Chuck Morehouse, Director of the Information Access Lab at HP Labs, has become the first non-European to chair the Industrial Advisory Panel for the Oxford University Materials Department -- one of the world's leading materials science programs.
The panel, which consists of about a dozen members from global manufacturing companies like Toppan (Japan), Unilever (UK and NV) and British Nuclear Fuels (UK), advises the Oxford Materials Department on everything from course content to business management and expansion.
As chair, Morehouse will play a key role in bringing the skills of the advisory panel to bear in helping the department define its mission looking forward and develop plans to accomplish its goals.

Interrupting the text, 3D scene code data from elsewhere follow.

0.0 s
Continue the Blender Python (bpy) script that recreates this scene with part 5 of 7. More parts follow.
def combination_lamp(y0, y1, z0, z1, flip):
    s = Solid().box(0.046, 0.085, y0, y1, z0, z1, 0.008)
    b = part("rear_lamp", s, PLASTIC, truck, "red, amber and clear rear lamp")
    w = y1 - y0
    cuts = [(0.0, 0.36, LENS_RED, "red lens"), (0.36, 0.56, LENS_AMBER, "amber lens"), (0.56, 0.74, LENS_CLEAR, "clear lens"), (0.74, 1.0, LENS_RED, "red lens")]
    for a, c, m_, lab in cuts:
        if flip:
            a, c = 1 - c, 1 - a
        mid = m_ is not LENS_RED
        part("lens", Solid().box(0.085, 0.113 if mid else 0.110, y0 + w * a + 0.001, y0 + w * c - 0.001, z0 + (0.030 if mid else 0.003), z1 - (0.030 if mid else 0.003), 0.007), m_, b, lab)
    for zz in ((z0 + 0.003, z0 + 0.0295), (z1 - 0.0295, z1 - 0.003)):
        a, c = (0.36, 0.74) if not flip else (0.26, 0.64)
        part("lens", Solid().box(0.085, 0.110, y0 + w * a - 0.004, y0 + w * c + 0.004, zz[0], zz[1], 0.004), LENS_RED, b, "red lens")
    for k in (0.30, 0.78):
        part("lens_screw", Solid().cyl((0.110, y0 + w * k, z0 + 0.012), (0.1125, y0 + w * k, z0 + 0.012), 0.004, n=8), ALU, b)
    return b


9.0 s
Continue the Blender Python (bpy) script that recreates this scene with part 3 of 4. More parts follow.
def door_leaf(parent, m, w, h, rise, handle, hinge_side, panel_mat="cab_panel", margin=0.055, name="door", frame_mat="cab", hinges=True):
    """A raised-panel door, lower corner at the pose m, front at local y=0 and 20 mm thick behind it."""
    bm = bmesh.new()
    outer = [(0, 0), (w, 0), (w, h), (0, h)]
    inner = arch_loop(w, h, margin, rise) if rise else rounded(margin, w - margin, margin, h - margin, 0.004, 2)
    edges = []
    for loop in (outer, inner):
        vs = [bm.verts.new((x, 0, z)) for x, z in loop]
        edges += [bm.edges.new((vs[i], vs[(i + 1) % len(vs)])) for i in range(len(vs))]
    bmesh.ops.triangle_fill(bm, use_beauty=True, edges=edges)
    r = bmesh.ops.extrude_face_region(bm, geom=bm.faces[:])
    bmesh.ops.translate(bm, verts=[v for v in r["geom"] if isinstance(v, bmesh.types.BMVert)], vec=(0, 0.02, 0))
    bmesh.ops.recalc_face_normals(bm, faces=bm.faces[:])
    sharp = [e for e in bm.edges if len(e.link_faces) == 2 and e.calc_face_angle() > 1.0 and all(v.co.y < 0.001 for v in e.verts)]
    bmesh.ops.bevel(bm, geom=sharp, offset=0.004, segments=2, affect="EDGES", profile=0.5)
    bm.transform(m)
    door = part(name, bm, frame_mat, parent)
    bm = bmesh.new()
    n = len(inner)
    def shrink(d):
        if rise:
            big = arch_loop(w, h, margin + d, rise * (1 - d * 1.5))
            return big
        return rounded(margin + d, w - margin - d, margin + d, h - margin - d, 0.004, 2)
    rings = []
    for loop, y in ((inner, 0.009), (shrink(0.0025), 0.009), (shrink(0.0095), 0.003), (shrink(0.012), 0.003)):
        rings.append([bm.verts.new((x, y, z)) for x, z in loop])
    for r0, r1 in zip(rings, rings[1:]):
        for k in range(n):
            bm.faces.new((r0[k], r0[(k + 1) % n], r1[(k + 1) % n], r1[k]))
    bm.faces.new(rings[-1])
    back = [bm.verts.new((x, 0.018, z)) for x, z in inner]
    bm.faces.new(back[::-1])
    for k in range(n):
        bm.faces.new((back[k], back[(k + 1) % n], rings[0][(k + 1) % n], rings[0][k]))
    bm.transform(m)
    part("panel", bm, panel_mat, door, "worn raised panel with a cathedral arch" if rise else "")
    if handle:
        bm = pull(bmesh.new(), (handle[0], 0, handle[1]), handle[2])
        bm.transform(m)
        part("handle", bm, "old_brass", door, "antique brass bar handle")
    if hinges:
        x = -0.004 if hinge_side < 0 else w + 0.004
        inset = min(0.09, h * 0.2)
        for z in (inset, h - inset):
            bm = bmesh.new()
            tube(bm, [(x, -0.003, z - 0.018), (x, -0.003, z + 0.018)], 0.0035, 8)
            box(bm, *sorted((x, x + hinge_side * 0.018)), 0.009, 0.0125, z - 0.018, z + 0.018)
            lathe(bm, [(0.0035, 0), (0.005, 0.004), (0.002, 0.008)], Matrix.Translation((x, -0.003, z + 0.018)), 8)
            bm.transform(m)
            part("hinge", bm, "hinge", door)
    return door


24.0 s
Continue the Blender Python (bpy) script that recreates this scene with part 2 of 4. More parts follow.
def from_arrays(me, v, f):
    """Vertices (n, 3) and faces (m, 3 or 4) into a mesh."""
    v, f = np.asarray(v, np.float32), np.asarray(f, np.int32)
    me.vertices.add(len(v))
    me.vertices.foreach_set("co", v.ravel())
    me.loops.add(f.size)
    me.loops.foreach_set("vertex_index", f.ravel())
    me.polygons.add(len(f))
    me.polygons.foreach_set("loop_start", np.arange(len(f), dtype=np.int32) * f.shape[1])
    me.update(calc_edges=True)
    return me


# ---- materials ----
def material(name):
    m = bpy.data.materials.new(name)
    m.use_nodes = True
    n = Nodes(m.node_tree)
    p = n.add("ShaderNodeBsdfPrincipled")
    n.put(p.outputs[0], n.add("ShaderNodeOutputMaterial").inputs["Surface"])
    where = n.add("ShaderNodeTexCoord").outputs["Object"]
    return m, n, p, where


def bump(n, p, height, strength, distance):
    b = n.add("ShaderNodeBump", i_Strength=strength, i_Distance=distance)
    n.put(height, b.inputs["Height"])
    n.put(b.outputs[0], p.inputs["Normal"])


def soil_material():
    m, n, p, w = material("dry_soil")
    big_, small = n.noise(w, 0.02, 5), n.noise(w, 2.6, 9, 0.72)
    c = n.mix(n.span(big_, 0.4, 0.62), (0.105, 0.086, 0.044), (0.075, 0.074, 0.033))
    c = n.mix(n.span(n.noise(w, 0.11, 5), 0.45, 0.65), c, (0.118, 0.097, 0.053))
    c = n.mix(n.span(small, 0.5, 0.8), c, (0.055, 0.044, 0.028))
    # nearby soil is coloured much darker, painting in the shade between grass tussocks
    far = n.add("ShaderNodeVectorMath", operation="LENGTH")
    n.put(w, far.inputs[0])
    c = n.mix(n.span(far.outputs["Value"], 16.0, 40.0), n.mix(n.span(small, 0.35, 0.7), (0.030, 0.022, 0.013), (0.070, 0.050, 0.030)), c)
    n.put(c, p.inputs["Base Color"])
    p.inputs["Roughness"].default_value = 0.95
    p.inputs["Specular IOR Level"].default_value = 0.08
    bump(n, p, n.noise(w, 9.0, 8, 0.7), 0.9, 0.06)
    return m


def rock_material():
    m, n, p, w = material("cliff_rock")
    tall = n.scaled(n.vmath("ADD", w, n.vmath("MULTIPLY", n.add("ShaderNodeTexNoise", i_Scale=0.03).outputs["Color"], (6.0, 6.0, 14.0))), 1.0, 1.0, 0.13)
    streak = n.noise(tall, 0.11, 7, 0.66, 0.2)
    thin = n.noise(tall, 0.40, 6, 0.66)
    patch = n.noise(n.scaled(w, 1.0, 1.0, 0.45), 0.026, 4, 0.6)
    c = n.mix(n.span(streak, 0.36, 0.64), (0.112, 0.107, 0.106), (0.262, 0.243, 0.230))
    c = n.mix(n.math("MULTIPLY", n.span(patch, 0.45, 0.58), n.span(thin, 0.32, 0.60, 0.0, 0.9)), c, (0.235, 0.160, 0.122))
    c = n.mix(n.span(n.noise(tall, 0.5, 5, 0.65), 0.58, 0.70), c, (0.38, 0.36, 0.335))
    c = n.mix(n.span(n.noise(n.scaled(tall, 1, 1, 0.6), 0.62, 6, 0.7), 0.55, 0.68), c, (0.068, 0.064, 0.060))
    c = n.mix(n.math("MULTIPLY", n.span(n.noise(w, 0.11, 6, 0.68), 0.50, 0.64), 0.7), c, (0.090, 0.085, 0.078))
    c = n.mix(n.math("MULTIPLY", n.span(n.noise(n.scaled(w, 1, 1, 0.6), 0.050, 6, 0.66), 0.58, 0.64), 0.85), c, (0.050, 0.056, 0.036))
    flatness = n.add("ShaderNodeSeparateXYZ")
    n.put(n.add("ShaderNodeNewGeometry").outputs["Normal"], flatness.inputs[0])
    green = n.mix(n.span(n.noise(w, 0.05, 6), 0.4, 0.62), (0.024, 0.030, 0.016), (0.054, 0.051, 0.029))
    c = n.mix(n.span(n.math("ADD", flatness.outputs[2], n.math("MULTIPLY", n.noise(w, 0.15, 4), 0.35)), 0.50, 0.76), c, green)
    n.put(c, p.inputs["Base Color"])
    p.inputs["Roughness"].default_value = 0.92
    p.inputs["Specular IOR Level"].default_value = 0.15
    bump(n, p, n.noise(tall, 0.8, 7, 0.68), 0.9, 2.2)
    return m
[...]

"This appointment is a testament to the respect that Chuck has earned from Oxford University, and an honor for HP Labs," said Howard Taub, Director of the Printing and Imaging Technologies Center. "I am delighted that his contributions are being recognized and his skills being tapped to lead this important panel."
Morehouse began his relationship with Oxford's Materials Department ten years ago, while managing the Thin Film Department in HP Labs.
Over the years, the relationship has resulted in a number of scientific breakthroughs in the materials science field, as well as many important contributions to the programs in HP's personal storage program, particularly magnetic RAM (MRAM).
At HP Labs, Morehouse's group studies the science and technology of storage to create future data storage systems.
Since joining HP in 1979, Morehouse has worked on thin film magnetic storage media, machine vision, artificial intelligence and thin film magnetic recording heads. Recently, he led an effort to develop MRAM and high-density probe storage devices.
Before HP, Morehouse worked at Varian, where he helped develop the first whole-body computer tomography (CT) scanner. He received his PhD in elementary particle physics at the University of California at Berkeley. After serving a post-doc at DESY (Deutsches Elektronen Synchroton) in Hamburg, Germany, he returned to the Stanford Linear Accelerator Center, where he had conducted his thesis experiment.
There, he joined the SPEAR I team investigating the intersecting storage ring. He was also a member of the team that discovered the J/Psi particle and the Tau lepton.